Sometimes what everyone knows just ain’t so
Sunday, January 23rd, 2011Here is a “Special Report” from Reuters, titled “Special Report: Is America the sick man of the globe?” Reuters, a respected news organization, right? You would expect a little bit of fact checking, wouldn’t you? The author states, in passing, ”As U.S. manufacturing declined, starting in the 1980s Congress and successive administrations focused instead on the financial sector and relied on debt — its own and that of the U.S. consumer — to foster economic growth.”
Everyone knows that U.S. Manufacturing has been declining since the 1980s. The problem is, it just is not so. The facts are easy enough to check out. You can go to the Federal Reserve’s web page on Industrial Output. Here is the combined data, from 1972 t0 2010, using the seasonally adjusted values for January of each year in a time-series graph.
While there are noticeable dips in 2001 and again starting in 2008, the long-term trend since the 1980s has clearly been an increase in manufacturing output.
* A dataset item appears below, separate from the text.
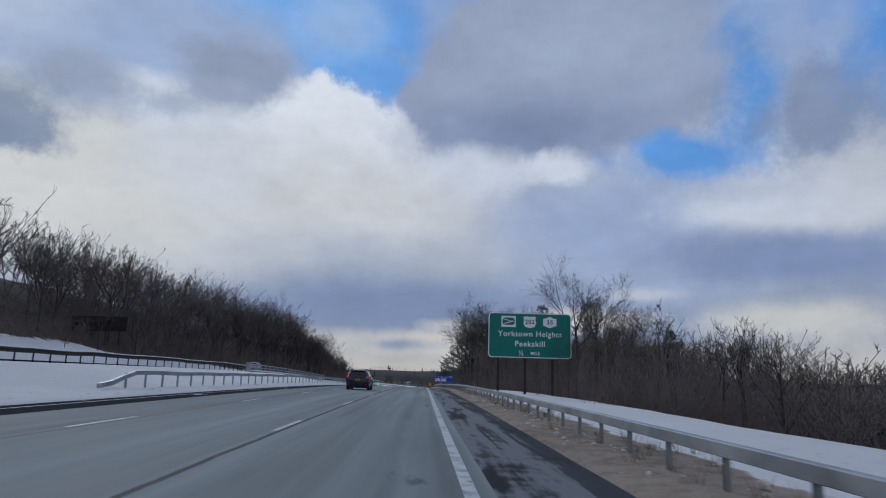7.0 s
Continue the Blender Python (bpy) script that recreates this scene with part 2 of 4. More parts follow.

What has made manufacturing jobs so attractive, their high wages, is the high growth in output possible in manufacturing by the use of equipment to subsitute for people. Growth in production means for the same amount of labor we can produce more, so manufacturers can cut costs per unit and pay more to their workers as well. What has declined in the U.S. since the 1980s is the number of jobs in manufacturing, not the amount of manufacturing.
Perhaps the author, while in Michigan, should have talked to one of the University of Michigan’s economic professors, Mark Perry, who notes here that the decline in manufacturing jobs is the result of the productivity of American workers, not the reduction of manufacturing in America.
Daniel Ikenson wrote this article in the Pittsburgh Business Times in November of 2007, reprinted here at the Cato Institute website.
Output per worker has dramatically increased over the years. Machines, while replacing some workers, have so increased the productivity of the remaining workers, that those highly productive workers are able to fetch higher pay. The high pay has also contributed to the incentive for manufacturing innovation, as businesses seek to find ways to do without so many expensive workers. Technology and the education and training that make that technology usable have increased the output per worker, raising manufacturing wages.
The lesson is that some things become part of general knowledge that may not be so–check out media claims–go to the data. So much information is publicly available and easy to check out. Be on the lookout for undocumented, “supposed” facts.